Please quote exactly the lines below from the line containing "for curve in" to the line containing "scene.view_settings.use_white_balance |= len(values)", both lines included, and nothing else.
┏━━
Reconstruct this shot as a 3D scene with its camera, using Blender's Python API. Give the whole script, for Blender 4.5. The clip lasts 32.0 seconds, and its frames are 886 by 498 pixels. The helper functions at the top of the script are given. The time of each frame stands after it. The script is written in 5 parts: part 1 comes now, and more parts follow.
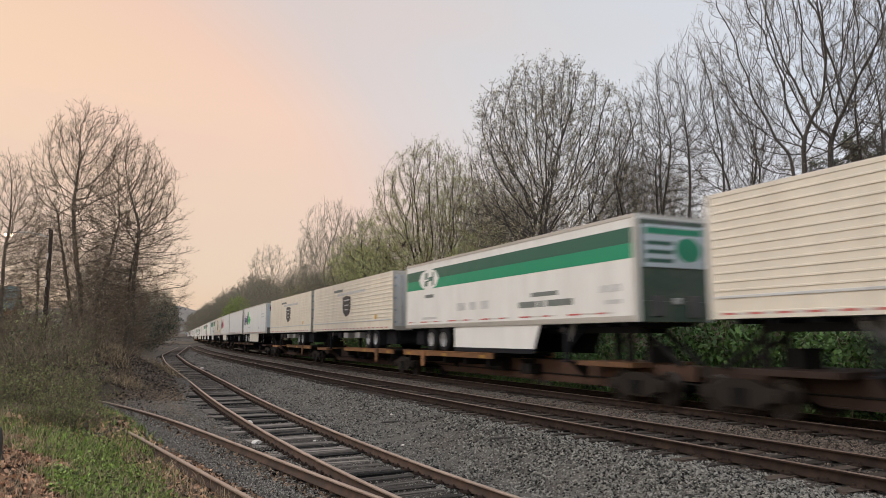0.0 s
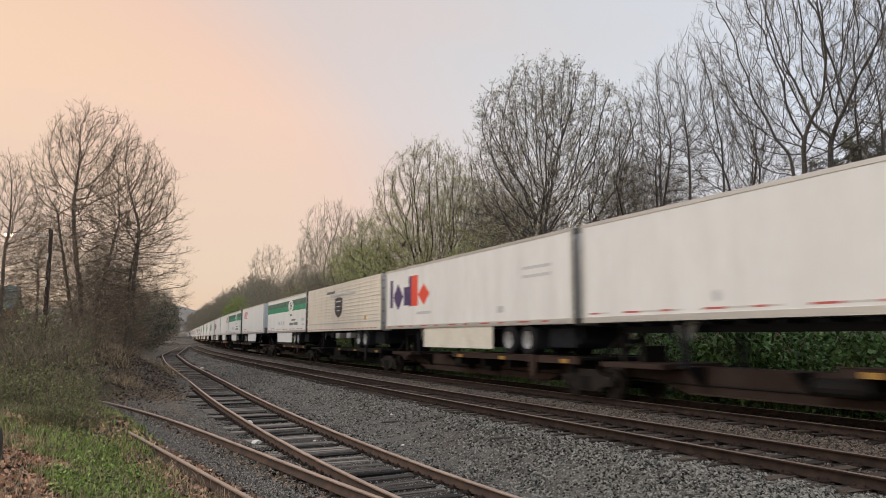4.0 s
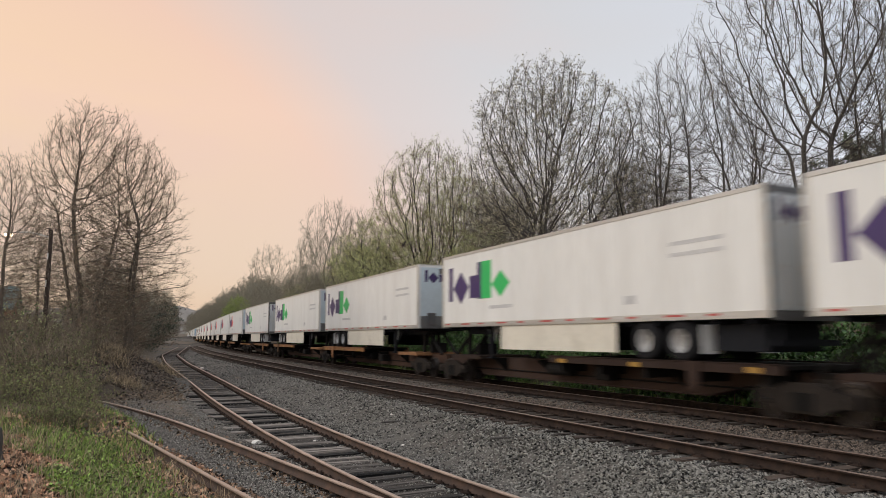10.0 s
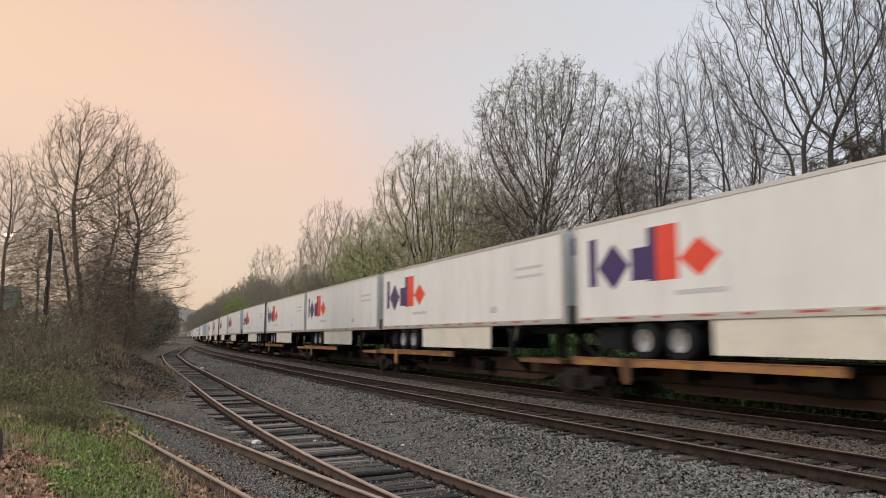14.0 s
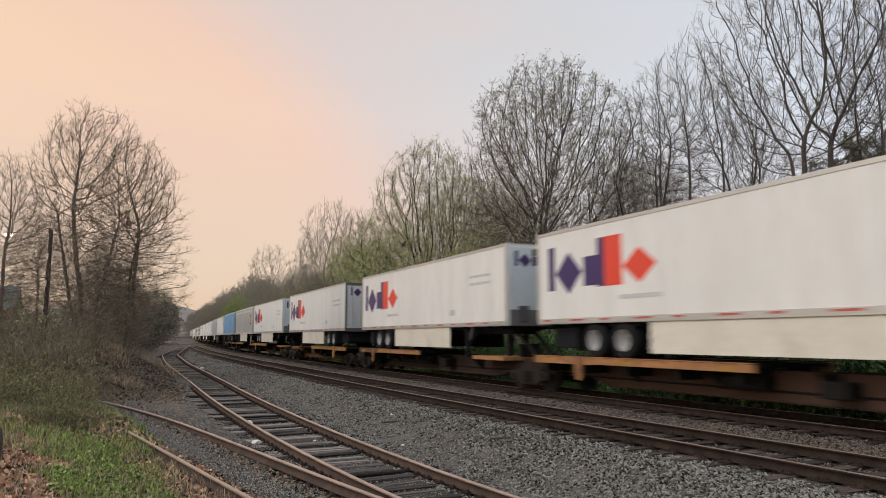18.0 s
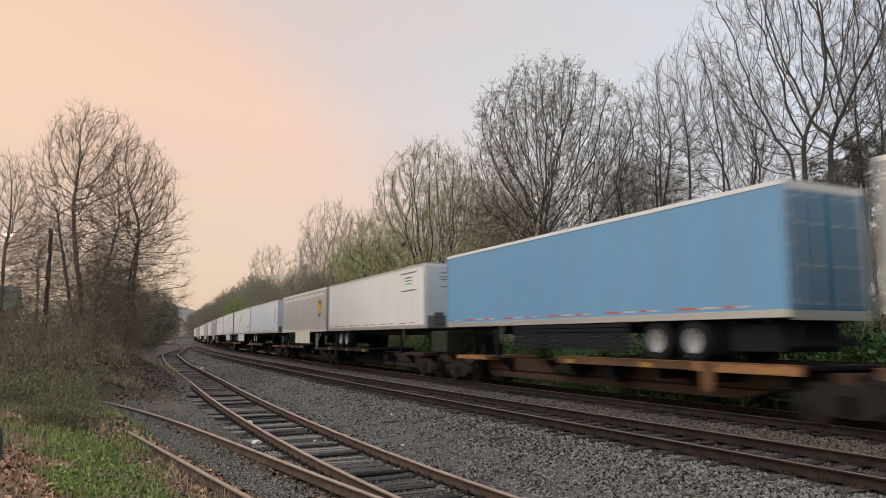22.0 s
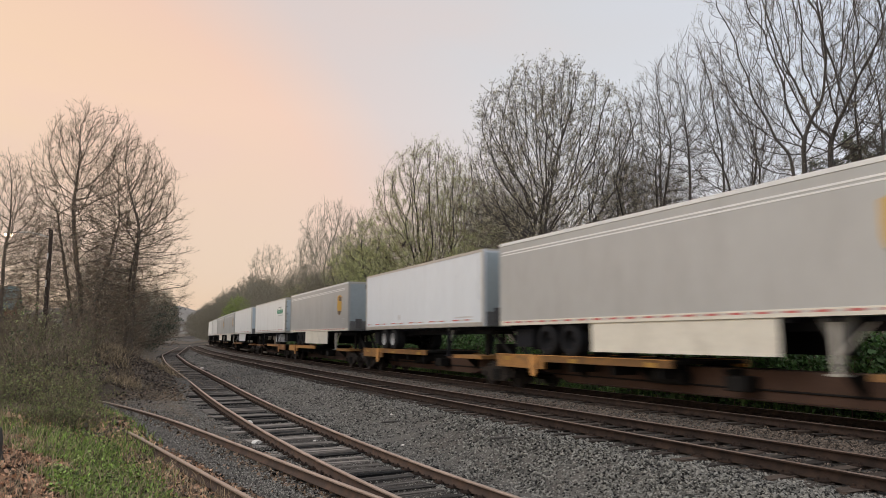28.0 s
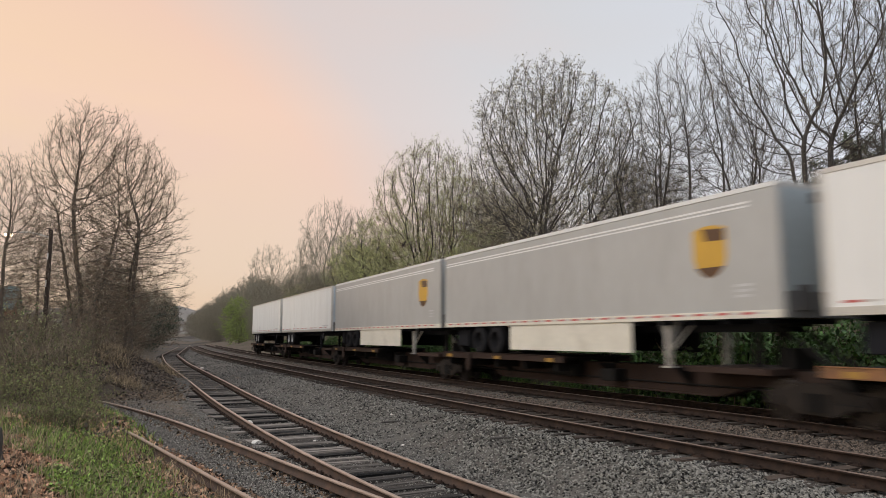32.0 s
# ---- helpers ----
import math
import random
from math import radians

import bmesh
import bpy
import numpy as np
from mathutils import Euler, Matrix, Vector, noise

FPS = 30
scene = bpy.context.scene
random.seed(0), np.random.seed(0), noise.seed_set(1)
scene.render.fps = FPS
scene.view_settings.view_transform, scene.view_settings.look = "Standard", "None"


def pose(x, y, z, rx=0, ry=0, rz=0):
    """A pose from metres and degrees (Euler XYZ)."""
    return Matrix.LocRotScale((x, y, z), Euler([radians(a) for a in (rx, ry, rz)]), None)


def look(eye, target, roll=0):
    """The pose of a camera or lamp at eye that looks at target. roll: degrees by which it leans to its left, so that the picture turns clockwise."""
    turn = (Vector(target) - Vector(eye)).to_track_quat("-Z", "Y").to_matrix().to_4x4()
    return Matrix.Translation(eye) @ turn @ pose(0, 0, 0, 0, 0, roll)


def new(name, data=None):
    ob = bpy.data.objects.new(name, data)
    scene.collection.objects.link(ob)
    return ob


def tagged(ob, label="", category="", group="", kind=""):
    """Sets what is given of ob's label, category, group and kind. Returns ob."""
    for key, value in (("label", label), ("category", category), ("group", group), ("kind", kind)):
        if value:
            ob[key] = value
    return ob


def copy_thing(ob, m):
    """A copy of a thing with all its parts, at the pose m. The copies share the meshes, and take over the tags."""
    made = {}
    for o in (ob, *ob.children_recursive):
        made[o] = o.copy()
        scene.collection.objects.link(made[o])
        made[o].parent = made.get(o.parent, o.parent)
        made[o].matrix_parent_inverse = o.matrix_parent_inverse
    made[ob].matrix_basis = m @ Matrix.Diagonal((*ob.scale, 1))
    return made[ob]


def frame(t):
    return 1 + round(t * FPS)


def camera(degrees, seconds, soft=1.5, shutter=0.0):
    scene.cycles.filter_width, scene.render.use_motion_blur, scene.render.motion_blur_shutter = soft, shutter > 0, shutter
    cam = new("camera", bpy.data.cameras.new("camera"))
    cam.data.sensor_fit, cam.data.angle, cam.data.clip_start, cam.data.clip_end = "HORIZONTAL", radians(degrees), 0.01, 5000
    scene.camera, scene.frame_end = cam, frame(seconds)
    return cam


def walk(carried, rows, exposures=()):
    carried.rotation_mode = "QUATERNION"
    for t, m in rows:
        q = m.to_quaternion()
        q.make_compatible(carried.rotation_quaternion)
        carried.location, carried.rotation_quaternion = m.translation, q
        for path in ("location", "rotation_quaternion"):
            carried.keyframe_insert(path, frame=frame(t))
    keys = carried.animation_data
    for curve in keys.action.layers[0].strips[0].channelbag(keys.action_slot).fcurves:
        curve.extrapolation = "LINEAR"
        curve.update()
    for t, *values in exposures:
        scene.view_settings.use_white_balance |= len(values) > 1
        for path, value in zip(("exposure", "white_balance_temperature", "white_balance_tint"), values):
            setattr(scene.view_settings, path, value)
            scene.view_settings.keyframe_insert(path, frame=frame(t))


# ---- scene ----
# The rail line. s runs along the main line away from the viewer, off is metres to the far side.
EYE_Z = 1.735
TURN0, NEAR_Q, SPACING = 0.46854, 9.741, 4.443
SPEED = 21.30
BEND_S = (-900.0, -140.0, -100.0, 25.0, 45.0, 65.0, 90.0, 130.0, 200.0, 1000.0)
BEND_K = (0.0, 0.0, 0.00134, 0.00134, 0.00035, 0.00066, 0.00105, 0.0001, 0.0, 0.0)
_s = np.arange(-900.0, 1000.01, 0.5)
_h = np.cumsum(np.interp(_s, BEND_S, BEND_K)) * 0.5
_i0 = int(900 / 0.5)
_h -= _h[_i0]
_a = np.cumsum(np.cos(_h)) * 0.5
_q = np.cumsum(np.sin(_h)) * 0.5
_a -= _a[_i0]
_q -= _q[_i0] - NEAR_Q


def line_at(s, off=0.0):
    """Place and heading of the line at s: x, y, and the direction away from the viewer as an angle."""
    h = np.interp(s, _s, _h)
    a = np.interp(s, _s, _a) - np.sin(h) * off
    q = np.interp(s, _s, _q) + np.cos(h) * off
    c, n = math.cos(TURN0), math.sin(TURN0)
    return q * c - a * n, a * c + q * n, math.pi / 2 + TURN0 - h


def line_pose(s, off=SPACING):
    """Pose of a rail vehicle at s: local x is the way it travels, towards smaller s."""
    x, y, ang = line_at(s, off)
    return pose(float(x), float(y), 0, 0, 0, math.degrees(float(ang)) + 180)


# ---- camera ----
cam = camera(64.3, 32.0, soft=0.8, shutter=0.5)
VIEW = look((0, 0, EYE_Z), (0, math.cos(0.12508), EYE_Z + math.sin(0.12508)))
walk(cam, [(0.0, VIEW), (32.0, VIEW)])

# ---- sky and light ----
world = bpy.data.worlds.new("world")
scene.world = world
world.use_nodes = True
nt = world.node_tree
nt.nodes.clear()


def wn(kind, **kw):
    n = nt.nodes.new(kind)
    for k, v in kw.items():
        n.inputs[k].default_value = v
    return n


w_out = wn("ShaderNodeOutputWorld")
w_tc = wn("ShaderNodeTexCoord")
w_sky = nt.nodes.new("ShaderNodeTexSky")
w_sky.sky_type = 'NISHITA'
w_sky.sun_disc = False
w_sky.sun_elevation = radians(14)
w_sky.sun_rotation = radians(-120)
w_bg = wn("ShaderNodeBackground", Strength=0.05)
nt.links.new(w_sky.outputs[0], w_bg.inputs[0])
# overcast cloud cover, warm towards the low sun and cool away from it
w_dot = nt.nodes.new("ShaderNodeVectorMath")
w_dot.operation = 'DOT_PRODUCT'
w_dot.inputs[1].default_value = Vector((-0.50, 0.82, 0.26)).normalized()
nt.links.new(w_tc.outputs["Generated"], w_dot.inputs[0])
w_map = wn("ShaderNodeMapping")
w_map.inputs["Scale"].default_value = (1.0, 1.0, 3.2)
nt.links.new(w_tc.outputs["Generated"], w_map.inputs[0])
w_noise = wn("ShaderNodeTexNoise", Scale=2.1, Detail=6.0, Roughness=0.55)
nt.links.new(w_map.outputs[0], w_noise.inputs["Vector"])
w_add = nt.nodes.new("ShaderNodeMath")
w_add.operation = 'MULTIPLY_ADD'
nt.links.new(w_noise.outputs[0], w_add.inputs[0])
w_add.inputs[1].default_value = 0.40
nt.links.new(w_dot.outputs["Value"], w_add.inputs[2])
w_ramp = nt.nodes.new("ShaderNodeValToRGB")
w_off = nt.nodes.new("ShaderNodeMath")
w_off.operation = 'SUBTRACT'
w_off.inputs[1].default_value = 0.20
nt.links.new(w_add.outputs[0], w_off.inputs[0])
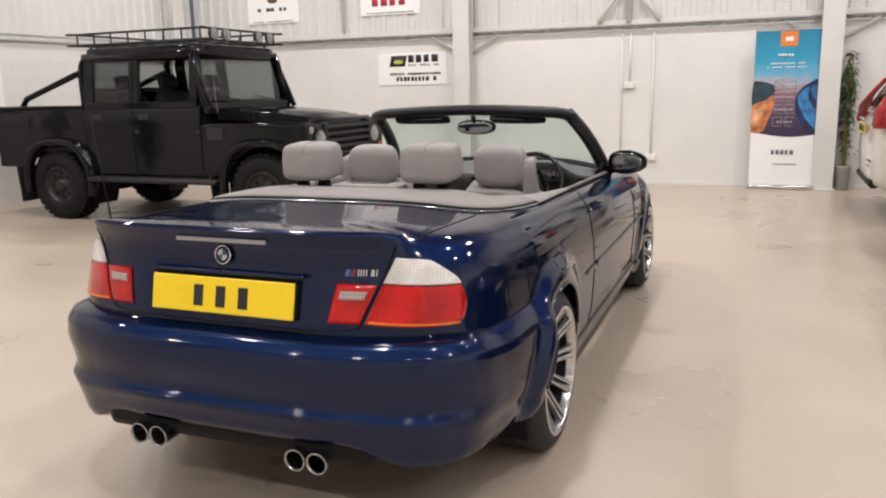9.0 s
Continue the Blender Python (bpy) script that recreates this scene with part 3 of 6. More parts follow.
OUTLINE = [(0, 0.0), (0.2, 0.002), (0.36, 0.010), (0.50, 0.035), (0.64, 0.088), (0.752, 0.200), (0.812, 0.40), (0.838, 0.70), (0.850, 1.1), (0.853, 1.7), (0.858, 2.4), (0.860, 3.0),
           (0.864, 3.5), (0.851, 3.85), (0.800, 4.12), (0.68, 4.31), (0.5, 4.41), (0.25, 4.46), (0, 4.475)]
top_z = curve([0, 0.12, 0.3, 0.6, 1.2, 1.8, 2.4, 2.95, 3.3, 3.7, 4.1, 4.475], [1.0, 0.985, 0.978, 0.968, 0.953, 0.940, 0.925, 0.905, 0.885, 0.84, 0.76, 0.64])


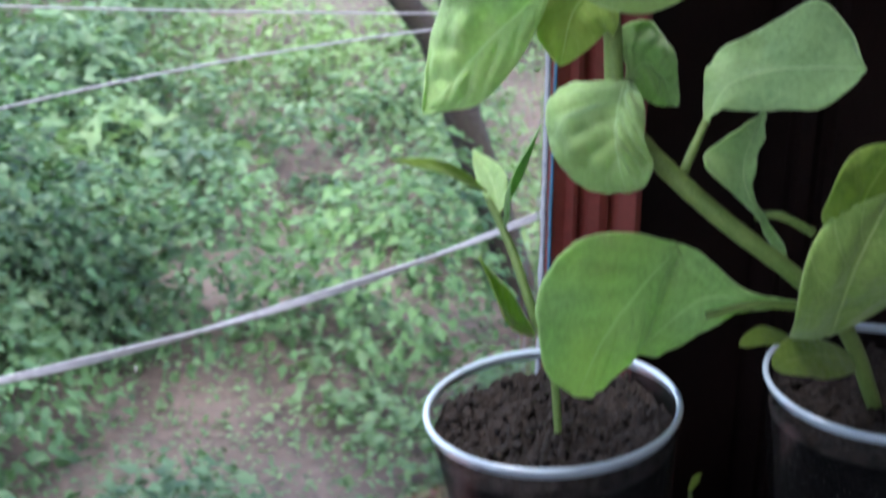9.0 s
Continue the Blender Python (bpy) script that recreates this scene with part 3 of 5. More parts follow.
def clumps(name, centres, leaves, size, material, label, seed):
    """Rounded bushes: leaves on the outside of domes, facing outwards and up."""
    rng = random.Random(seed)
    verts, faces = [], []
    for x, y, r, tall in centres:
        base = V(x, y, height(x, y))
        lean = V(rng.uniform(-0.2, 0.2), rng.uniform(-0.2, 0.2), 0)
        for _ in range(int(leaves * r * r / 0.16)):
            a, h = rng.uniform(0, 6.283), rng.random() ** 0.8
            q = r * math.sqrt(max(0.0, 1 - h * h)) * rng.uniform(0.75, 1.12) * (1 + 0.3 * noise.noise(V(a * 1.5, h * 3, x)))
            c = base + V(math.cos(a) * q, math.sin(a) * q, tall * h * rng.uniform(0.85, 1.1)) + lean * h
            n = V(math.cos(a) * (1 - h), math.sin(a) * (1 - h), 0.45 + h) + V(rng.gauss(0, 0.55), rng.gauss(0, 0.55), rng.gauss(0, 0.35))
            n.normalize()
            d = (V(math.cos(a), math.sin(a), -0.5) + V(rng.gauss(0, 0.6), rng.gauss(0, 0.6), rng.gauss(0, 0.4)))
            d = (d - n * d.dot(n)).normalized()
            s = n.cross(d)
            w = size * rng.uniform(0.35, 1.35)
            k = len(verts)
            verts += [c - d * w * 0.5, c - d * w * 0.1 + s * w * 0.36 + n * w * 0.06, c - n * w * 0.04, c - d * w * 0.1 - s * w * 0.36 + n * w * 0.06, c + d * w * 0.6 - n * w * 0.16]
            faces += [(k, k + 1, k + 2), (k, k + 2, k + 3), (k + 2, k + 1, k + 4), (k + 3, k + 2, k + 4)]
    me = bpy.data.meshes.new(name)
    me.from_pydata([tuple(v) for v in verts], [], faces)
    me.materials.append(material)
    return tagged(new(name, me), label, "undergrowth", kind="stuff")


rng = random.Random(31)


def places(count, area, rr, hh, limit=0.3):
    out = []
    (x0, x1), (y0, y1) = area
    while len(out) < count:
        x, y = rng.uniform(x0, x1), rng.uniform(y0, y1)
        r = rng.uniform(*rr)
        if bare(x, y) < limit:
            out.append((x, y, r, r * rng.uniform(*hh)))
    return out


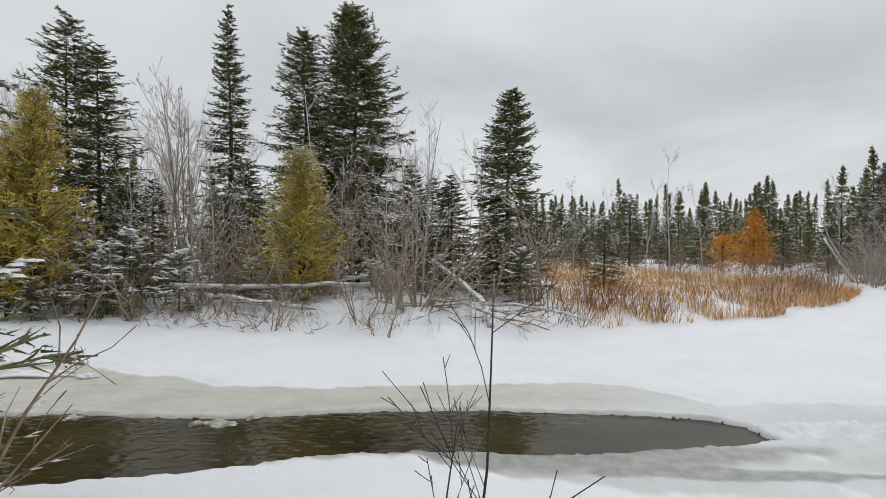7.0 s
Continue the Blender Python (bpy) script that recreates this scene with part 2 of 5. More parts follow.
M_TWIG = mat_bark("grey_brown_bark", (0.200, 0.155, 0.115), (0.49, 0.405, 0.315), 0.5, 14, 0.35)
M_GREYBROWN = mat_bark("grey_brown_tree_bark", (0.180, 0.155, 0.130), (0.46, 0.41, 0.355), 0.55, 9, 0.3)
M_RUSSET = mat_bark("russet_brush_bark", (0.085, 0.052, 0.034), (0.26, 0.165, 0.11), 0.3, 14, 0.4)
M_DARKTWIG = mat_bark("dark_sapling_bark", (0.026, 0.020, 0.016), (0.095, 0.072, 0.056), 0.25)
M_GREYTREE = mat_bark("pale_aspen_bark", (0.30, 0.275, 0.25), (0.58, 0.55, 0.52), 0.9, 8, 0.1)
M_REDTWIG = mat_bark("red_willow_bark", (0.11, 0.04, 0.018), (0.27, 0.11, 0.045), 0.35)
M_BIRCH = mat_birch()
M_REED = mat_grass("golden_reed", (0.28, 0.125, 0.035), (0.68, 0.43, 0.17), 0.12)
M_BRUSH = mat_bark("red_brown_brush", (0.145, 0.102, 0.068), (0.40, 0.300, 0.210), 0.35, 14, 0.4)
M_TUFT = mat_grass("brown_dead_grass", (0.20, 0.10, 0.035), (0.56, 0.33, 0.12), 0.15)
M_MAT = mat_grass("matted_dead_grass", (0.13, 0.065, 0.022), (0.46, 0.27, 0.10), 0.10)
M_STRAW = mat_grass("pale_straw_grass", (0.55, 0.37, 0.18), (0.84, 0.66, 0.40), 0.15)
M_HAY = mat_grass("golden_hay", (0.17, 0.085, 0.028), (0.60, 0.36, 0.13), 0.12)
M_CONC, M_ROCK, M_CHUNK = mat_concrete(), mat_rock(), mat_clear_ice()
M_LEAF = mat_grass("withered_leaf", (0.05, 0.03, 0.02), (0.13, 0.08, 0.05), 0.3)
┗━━
* COMPLETED TASK *
    for curve in keys.action.layers[0].strips[0].channelbag(keys.action_slot).fcurves:
        curve.extrapolation = "LINEAR"
        curve.update()
    for t, *values in exposures:
        scene.view_settings.use_white_balance |= len(values) > 1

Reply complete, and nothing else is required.